The CloudBolt Job Engine

Introduction

CloudBolt includes many features that need to be executed in the background, separate from web requests made to CloudBolt’s UI or API. Those processes include orders, actions, rules, and various recurring jobs. The progress and results of those processes are tracked as Jobs, and the Job Engine is how CloudBolt executes them.

The Job Engine is designed to be resilient against most types of errors, including exceptions raised by plug-ins, external libraries, and database queries. However, it is occasionally necessary to troubleshoot how Jobs are processing. This document is designed to help discover the state of the Job Engine and serve as a guide to gather the information you might need when opening a support ticket.

What is the normal progression of job statuses?

  1. PENDING
  2. QUEUED
  3. RUNNING
  4. If canceled:
    • TO_CANCEL
    • CANCELED
  5. If job completes: (for actions, these get determined by what is returned by the action)
    • SUCCESS -or- WARNING -or- FAILURE

How does each job get processed by the job engine?

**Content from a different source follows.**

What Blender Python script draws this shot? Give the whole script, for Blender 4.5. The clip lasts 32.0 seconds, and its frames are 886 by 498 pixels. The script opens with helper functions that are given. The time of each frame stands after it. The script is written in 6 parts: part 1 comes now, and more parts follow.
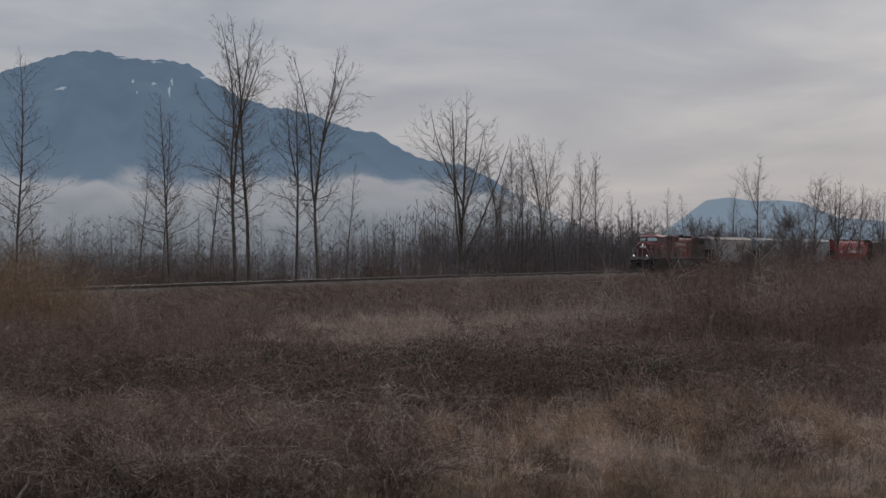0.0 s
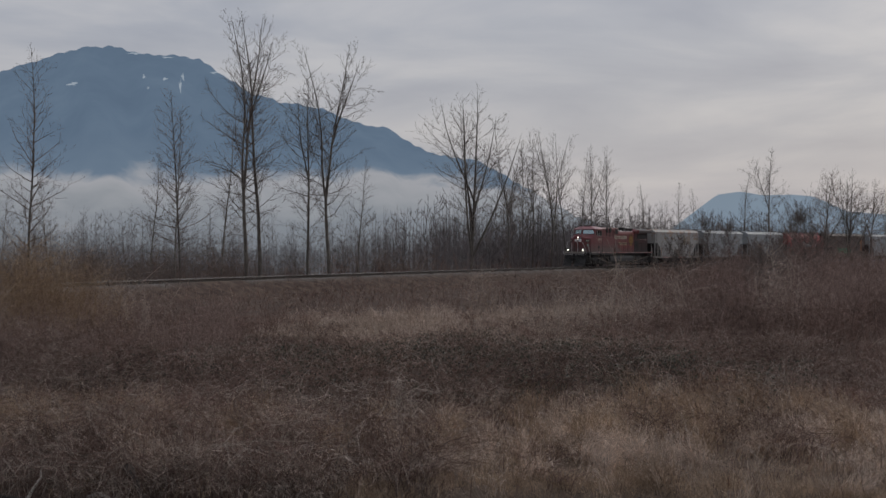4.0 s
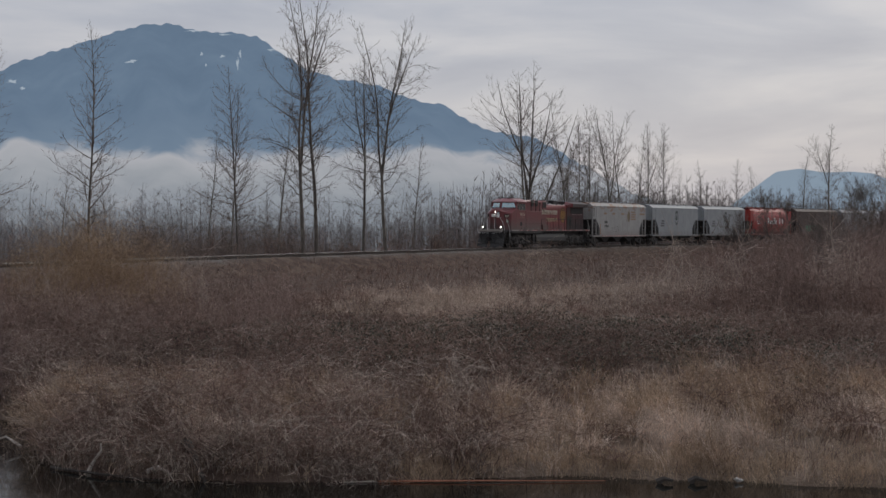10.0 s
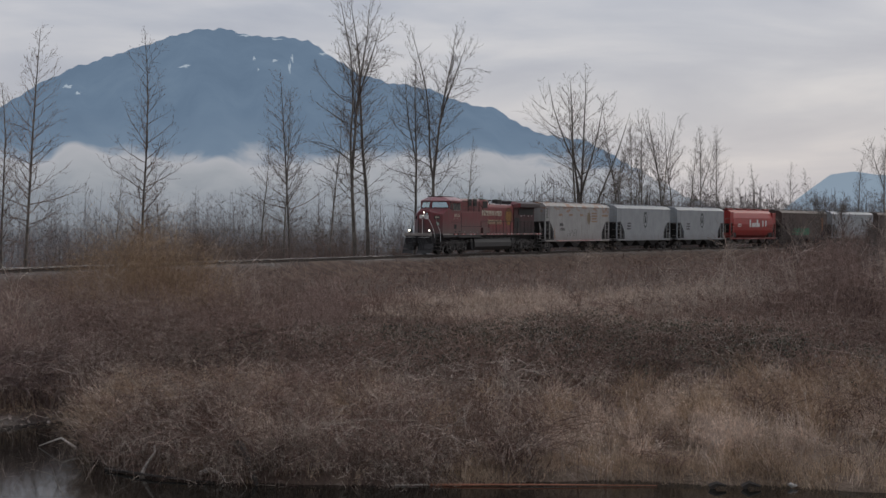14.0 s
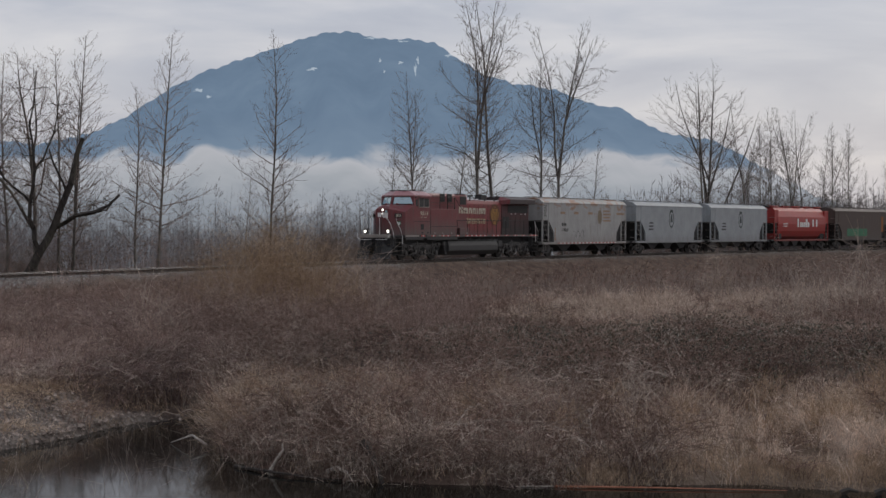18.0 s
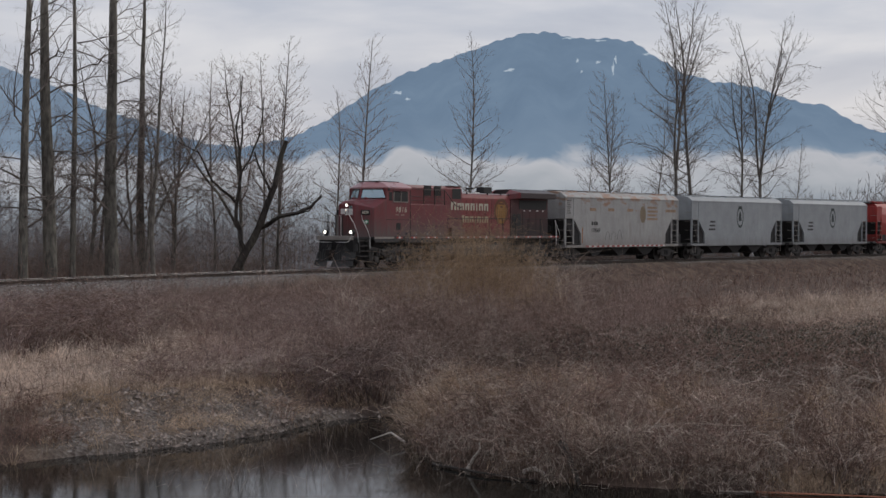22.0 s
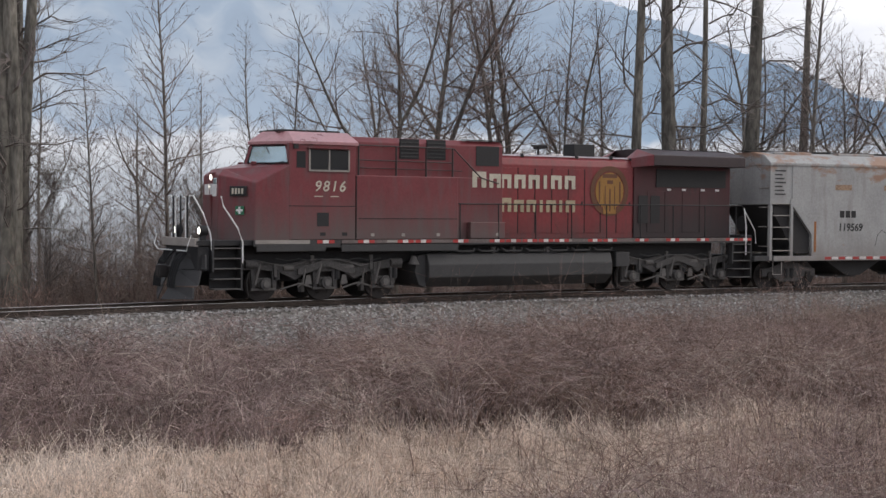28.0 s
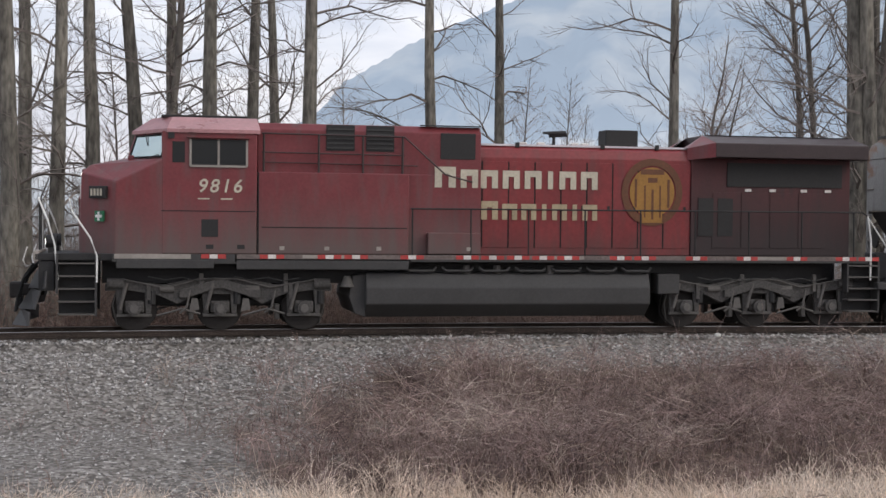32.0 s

  1. By default, jobs are created with a PENDING status.
  2. If a job is scheduled for the future, the workers will ignore the job until its scheduled time has passed.
  3. For Recurring Jobs, the workers check their schedules every minute and will generate a PENDING job if appropriate.
  4. Job engine workers check for PENDING jobs once a second and set their statuses to QUEUED.
  5. The worker immediately spawns a new thread for each QUEUED job and changes the job’s status to RUNNING.
  6. If the ‘Cancel Job’ button is clicked in the UI while the job is running, the job is set to TO_CANCEL, an Exception
    is raised inside the job’s thread. A message is added to the job’s log, the job’s status is set to CANCELED, and the job stops running.
  7. Otherwise, the job’s run() method completes and returns results. Depending on the results, the job status gets set
    to SUCCESS, WARNING, or FAILURE.

What can go wrong with my job engine?

  • There could be problems in the underlying database.
  • Recurring or scheduled jobs might never get queued because a worker process is not running each minute, e.g. if
    you have disabled or modified the cron job on your CloudBolt server
  • Running workers could die before completing a job, leaving its status as QUEUED or RUNNING
  • A job can run infinitely, then the job engine will never exit
    • This can be caused by infinite loops or deadlocking issues within your scripts or jobs

How do I troubleshoot my job engine?

Answer the following questions to understand the scope of your issues:

  • Which job or order cause you to notice the problem? Note its job number, status, and URL.
  • Which related jobs are having problems? Note their job numbers, status, and URLs.
  • Which job(s) started running most recently? Note their job numbers, status, and URLs.
  • Have other jobs started running after the jobs you noted above?
  • Are some jobs in a different status from others? Note this and review the above descriptions of the sequence of how the
    job engine runs to understand which job was the last job to run.
  • Are your jobs in a PENDING state? This indicates that the jobs have not been added to the queue, which might be because
    the job is scheduled to run in the future.
  • Are your jobs in a QUEUED state? This indicates the job engine has identified it should run a job but has not started
    running it yet. Check whether a job engine worker is running via ps aux | grep jobengine.
  • Are your jobs in a RUNNING state? This indicates the job engine has started running the job, and is either still running
    the job correctly or the job engine has crashed. Check the job engine’s service status, and if it is running as expected, review the job’s log to see what its last step was and whether there are any error messages.
  • Are your jobs in a CANCELED state? This indicates the job engine has canceled those jobs, and should be available to run
    future jobs. Try running a new job—if it runs correctly, there is no problem: your job engine is behaving as designed.
  • Are your jobs in a FAILURE, WARNING, or SUCCESS state? Your jobs completed running and returned this status, so the job
    engine is working properly. Troubleshoot the underlying job for any failures you are seeing.
  • If the above steps do not help, create a support ticket and describe which of the above steps you took as well as the
    specific job numbers (with your expected and their actual status for each), and attach your application.log, jobengine.log, and each job’s individual log file, which you can download from the job’s detail page. Provide screenshots of how the jobs appear in the UI, as well as the output from running ps aux | grep jobengine.

How do I manually restart the job engine?

First, be aware that the currently running jobs will be killed and stuck in RUNNING state.

To manually restart the job engine, you can kill the jobengine.py processes and let cron restart the job engine workers:

pkill -f jobengine

Cron should then restart a jobengine.py process within a minute.